Requirement: Repeat, exactly and only, the lines from the beginning of the data through the line with "scene.collection.objects.link(ob)". Pictures are left out.

Supplied information:
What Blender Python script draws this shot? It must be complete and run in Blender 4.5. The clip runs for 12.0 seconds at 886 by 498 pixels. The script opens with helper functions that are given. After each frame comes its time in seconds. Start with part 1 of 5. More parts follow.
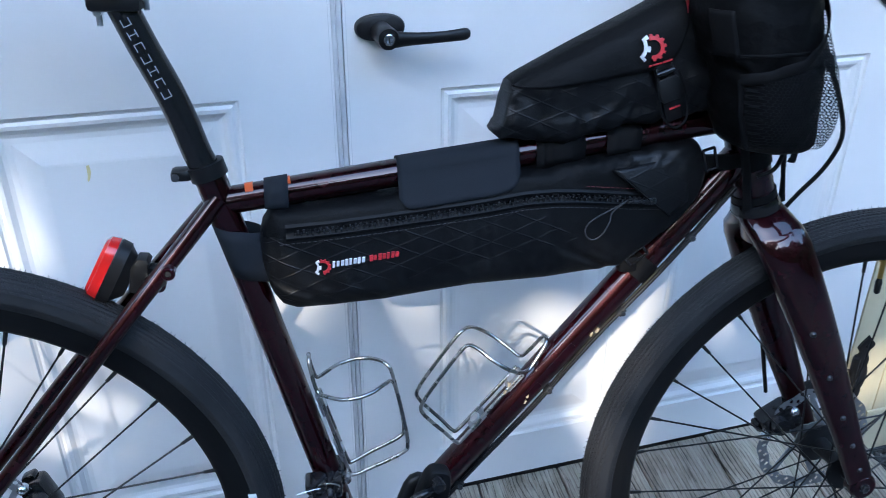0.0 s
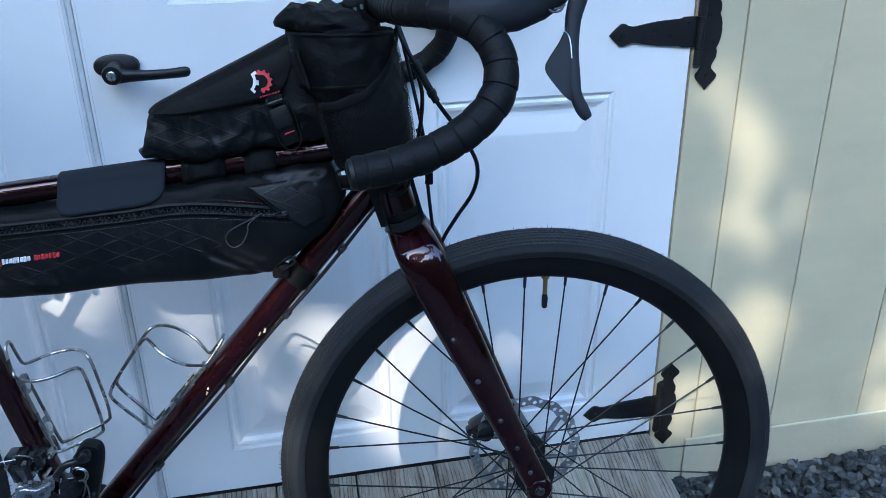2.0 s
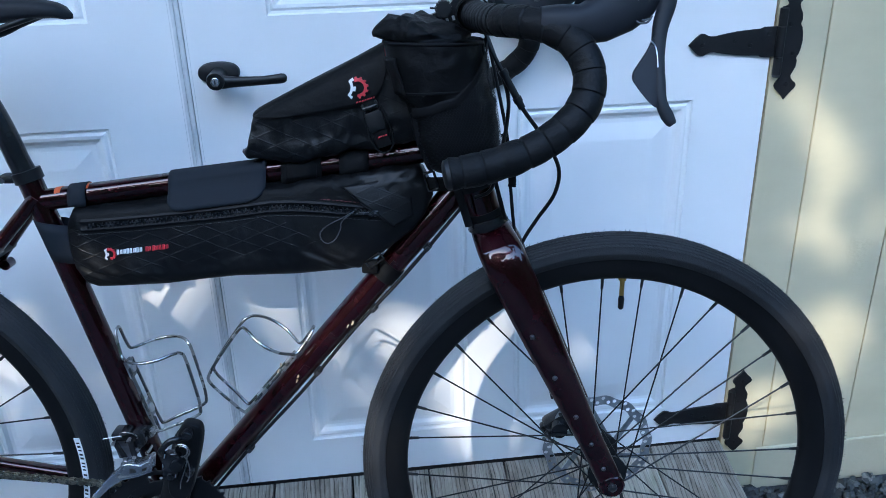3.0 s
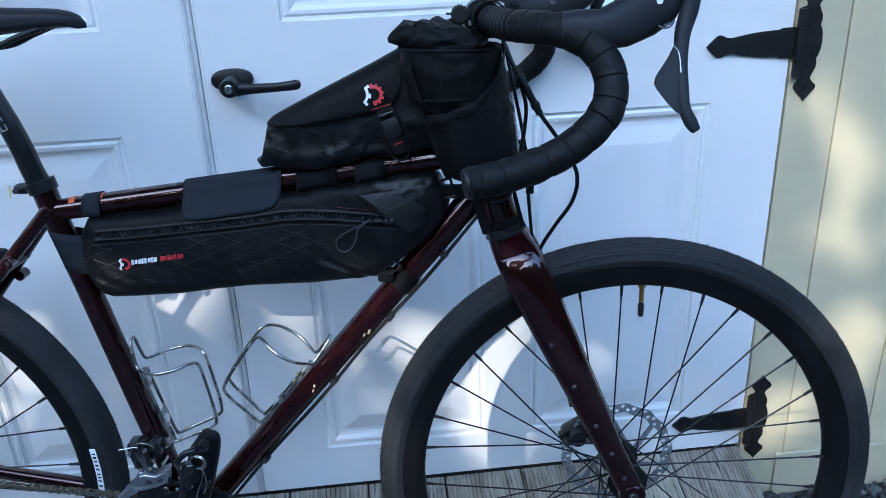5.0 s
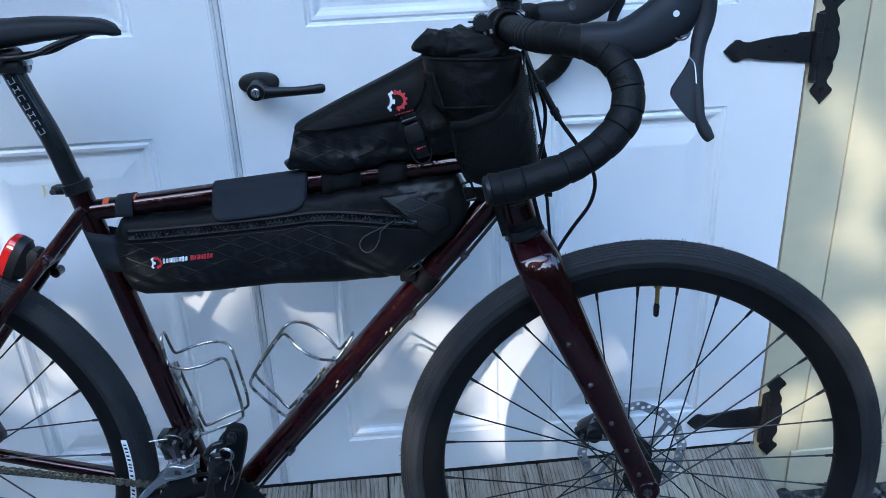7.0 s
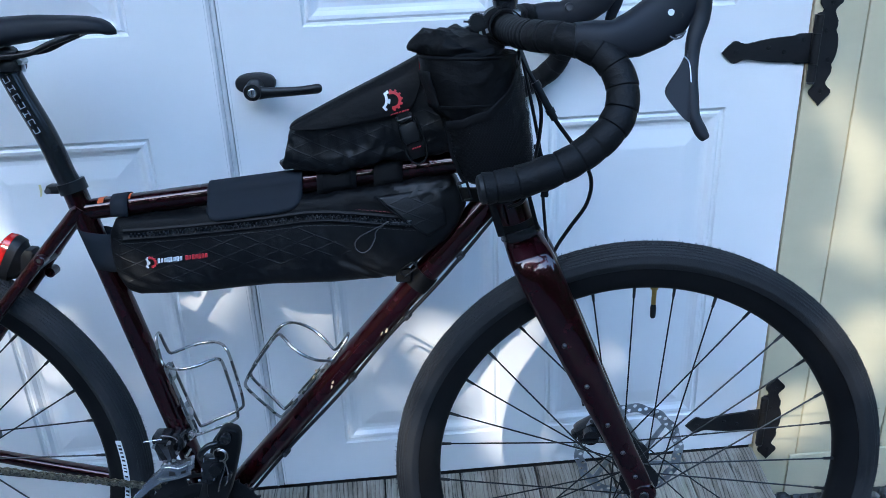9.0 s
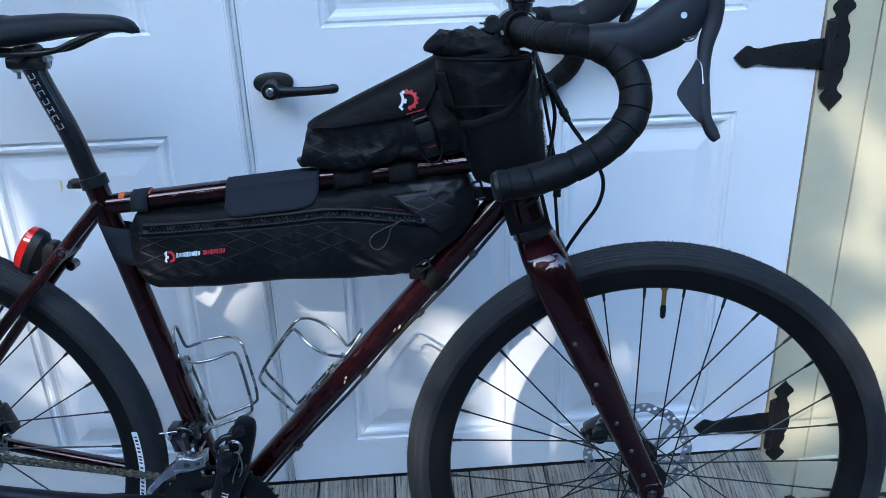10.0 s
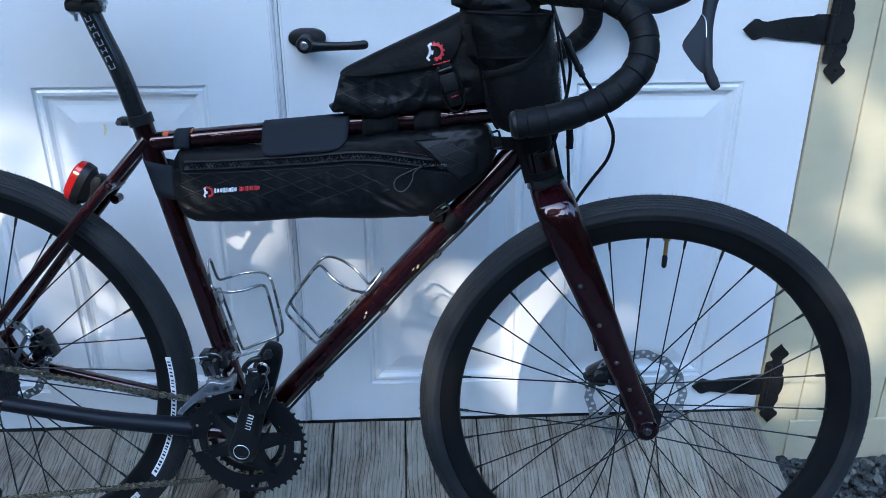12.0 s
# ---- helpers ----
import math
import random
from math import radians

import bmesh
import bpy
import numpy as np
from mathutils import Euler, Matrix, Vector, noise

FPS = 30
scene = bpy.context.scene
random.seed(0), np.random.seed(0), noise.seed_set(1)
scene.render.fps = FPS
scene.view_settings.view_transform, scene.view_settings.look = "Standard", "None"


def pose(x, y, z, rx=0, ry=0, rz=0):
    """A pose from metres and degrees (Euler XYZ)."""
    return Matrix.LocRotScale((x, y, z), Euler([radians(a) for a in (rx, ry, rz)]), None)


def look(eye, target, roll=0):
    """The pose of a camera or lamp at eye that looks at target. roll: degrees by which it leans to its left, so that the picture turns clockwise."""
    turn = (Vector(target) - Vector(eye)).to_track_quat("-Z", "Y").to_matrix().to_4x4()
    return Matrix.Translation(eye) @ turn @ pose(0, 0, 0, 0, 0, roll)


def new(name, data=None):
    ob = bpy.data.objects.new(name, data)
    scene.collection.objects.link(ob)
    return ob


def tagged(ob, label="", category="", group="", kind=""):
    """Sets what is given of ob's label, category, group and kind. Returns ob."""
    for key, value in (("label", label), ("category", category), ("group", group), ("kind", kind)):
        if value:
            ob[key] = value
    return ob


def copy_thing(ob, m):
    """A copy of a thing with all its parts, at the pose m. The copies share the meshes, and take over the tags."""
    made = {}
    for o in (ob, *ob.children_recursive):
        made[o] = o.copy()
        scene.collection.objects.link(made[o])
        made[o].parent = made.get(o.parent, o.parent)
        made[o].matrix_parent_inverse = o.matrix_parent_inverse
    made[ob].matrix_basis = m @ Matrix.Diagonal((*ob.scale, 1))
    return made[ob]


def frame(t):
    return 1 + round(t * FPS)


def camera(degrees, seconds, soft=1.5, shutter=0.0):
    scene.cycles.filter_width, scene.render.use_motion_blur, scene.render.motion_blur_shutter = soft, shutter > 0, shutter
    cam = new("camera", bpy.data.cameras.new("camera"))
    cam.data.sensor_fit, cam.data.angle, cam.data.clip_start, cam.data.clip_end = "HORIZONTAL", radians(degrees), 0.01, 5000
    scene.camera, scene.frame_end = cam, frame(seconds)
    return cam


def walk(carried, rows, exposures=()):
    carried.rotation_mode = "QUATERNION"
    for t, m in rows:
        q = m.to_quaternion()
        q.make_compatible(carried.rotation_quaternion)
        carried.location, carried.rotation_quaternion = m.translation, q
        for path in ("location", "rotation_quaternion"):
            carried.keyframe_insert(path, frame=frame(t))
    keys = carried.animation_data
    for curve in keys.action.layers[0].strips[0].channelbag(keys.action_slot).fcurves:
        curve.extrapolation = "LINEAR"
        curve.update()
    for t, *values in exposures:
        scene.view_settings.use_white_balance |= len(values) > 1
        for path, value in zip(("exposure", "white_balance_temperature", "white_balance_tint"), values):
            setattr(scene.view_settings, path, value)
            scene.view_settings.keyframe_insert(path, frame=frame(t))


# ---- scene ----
cam = camera(56.8, 12.0, soft=0.55, shutter=0.1)
PATH = [
    (0, (-0.165, -0.978, 1.0), (0.347, 0.72, 0.075), 0.3),
    (0.5, (-0.102, -1.159, 0.998), (0.447, 0.577, 0.17), 1.7),
    (1, (0.001, -1.221, 1.019), (0.529, 0.533, 0.216), 1.6),
    (1.5, (0.193, -1.2, 1.011), (0.626, 0.578, 0.203), 1.0),
    (2, (0.272, -1.215, 1.013), (0.618, 0.573, 0.188), -0.9),
    (2.5, (0.25, -1.25, 1.029), (0.514, 0.559, 0.219), -1.9),
    (3, (0.24, -1.257, 1.023), (0.437, 0.563, 0.218), -1.6),
    (5, (0.233, -1.241, 1.026), (0.406, 0.583, 0.224), -2.3),
    (5.5, (0.228, -1.24, 1.032), (0.385, 0.574, 0.204), -2.3),
    (6, (0.219, -1.248, 1.039), (0.359, 0.56, 0.197), -2.0),
    (6.5, (0.217, -1.256, 1.046), (0.349, 0.558, 0.214), -2.1),
    (7, (0.227, -1.264, 1.047), (0.357, 0.558, 0.232), -2.5),
    (9, (0.235, -1.263, 1.041), (0.361, 0.563, 0.235), -2.4),
    (9.5, (0.223, -1.27, 1.041), (0.33, 0.56, 0.243), -2.1),
    (10, (0.229, -1.281, 1.04), (0.332, 0.551, 0.245), -2.0),
    (10.5, (0.239, -1.285, 1.041), (0.353, 0.545, 0.242), -2.8),
    (11, (0.229, -1.286, 1.043), (0.347, 0.54, 0.235), -2.6),
    (11.5, (0.234, -1.308, 1.026), (0.331, 0.514, 0.207), -1.5),
    (12, (0.214, -1.38, 1.017), (0.288, 0.442, 0.195), -0.2),
]
walk(cam, [(t, look(eye, target, roll)) for t, eye, target, roll in PATH], exposures=[(0.0, 3.42, 5700, 3), (0.6, 3.38, 5570, 2), (1.5, 3.28, 5450, 1), (3.0, 3.26, 5400, 1), (12.0, 3.28, 5400, 1)])

# ---- world, sun, exposure ----
SUN = Vector((0.68, 1.0, -0.71)).normalized()      # the way the sunlight travels
world = bpy.data.worlds.new("sky")
scene.world = world
world.use_nodes = True
wn = world.node_tree.nodes
sky = wn.new("ShaderNodeTexSky")
sky.sky_type = "NISHITA"
sky.sun_disc = False
sky.sun_elevation = math.asin(-SUN.z)
sky.sun_rotation = math.atan2(-SUN.x, -SUN.y)
world.node_tree.links.new(sky.outputs[0], wn["Background"].inputs[0])
wn["Background"].inputs[1].default_value = 0.15
sun = new("sun", bpy.data.lights.new("sun", "SUN"))
sun.data.energy, sun.data.angle, sun.data.color = 0.49, radians(0.42), (1.0, 0.81, 0.62)
sun.matrix_world = look((-6, -10, 6), Vector((-6, -10, 6)) + SUN)


# ---- materials ----
def node(nt, kind, **sockets):
    n = nt.nodes.new(kind)
    for k, v in sockets.items():
        n.inputs[k.replace("_", " ")].default_value = v
    return n


def coords(nt, scale=(1, 1, 1), random_shift=False):
    tc = nt.nodes.new("ShaderNodeTexCoord")
    mp = nt.nodes.new("ShaderNodeMapping")
    mp.inputs["Scale"].default_value = scale
    nt.links.new(tc.outputs["Object"], mp.inputs["Vector"])
    if random_shift:
        oi = nt.nodes.new("ShaderNodeObjectInfo")
        mul = nt.nodes.new("ShaderNodeVectorMath")
        mul.operation = "SCALE"
        mul.inputs[0].default_value = (17.0, 31.0, 23.0)
        nt.links.new(oi.outputs["Random"], mul.inputs["Scale"])
        nt.links.new(mul.outputs[0], mp.inputs["Location"])
    return mp


def noise_node(nt, vec, scale, detail=4.0, rough=0.55):
    n = node(nt, "ShaderNodeTexNoise", Scale=scale, Detail=detail, Roughness=rough)
    nt.links.new(vec.outputs[0], n.inputs["Vector"])
    return n


def ramp(nt, src, stops):
    r = nt.nodes.new("ShaderNodeValToRGB")
    e = r.color_ramp.elements
    while len(e) < len(stops):
        e.new(0.5)
    for el, (p, c) in zip(e, stops):
        el.position = p
        el.color = (*c, 1) if len(c) == 3 else c
    nt.links.new(src, r.inputs[0])
    return r


def g(v):
    return (v, v, v)


def surf(name, a, b, rough=(0.4, 0.5), metal=0.0, scale=12.0, fine=300.0, bump=0.1, depth=0.001, coat=0.0, stretch=(1, 1, 1), sheen=0.0, spec=0.5, shift=False):
    """A surface whose colour drifts between a and b, with fine relief and uneven gloss."""
    m = bpy.data.materials.new(name)
    m.use_nodes = True
    nt = m.node_tree
    p = nt.nodes["Principled BSDF"]
    vec = coords(nt, stretch, shift)
    n1 = noise_node(nt, vec, scale)
    n2 = noise_node(nt, vec, fine, 3.0)
    col = ramp(nt, n1.outputs[0], [(0.32, a), (0.68, b)])
    nt.links.new(col.outputs[0], p.inputs["Base Color"])
    rr = ramp(nt, n1.outputs[0], [(0.3, g(rough[0])), (0.7, g(rough[1]))])
    nt.links.new(rr.outputs[0], p.inputs["Roughness"])
    bp = node(nt, "ShaderNodeBump", Strength=bump, Distance=depth)
    nt.links.new(n2.outputs[0], bp.inputs["Height"])
    nt.links.new(bp.outputs[0], p.inputs["Normal"])
    p.inputs["Metallic"].default_value = metal
    p.inputs["Coat Weight"].default_value = coat
    p.inputs["Coat Roughness"].default_value = 0.04
    p.inputs["Coat IOR"].default_value = 1.36
    p.inputs["Sheen Weight"].default_value = sheen
    p.inputs["Specular IOR Level"].default_value = spec
    return m


def crinkle(m, scale=60.0, strength=0.35, dist=0.003, stretch=(1, 1, 1.5)):
    """Adds small sharp-edged creases, as in stiff coated cloth, over the relief that a surface has."""
    nt = m.node_tree
    p = nt.nodes["Principled BSDF"]
    old = p.inputs["Normal"].links[0].from_socket
    n = noise_node(nt, coords(nt, stretch), scale, 3.0, 0.5)
    h = math_node(nt, "SUBTRACT", 1.0, math_node(nt, "MULTIPLY", math_node(nt, "ABSOLUTE", math_node(nt, "SUBTRACT", n.outputs[0], 0.5)), 5.0))
    bp = node(nt, "ShaderNodeBump", Strength=strength, Distance=dist)
    nt.links.new(h, bp.inputs["Height"])
    nt.links.new(old, bp.inputs["Normal"])
    nt.links.new(bp.outputs[0], p.inputs["Normal"])
    return m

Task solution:
What Blender Python script draws this shot? It must be complete and run in Blender 4.5. The clip runs for 12.0 seconds at 886 by 498 pixels. The script opens with helper functions that are given. After each frame comes its time in seconds. Start with part 1 of 5. More parts follow.
0.0 s
2.0 s
3.0 s
5.0 s
7.0 s
9.0 s
10.0 s
12.0 s
# ---- helpers ----
import math
import random
from math import radians

import bmesh
import bpy
import numpy as np
from mathutils import Euler, Matrix, Vector, noise

FPS = 30
scene = bpy.context.scene
random.seed(0), np.random.seed(0), noise.seed_set(1)
scene.render.fps = FPS
scene.view_settings.view_transform, scene.view_settings.look = "Standard", "None"


def pose(x, y, z, rx=0, ry=0, rz=0):
    """A pose from metres and degrees (Euler XYZ)."""
    return Matrix.LocRotScale((x, y, z), Euler([radians(a) for a in (rx, ry, rz)]), None)


def look(eye, target, roll=0):
    """The pose of a camera or lamp at eye that looks at target. roll: degrees by which it leans to its left, so that the picture turns clockwise."""
    turn = (Vector(target) - Vector(eye)).to_track_quat("-Z", "Y").to_matrix().to_4x4()
    return Matrix.Translation(eye) @ turn @ pose(0, 0, 0, 0, 0, roll)


def new(name, data=None):
    ob = bpy.data.objects.new(name, data)
    scene.collection.objects.link(ob)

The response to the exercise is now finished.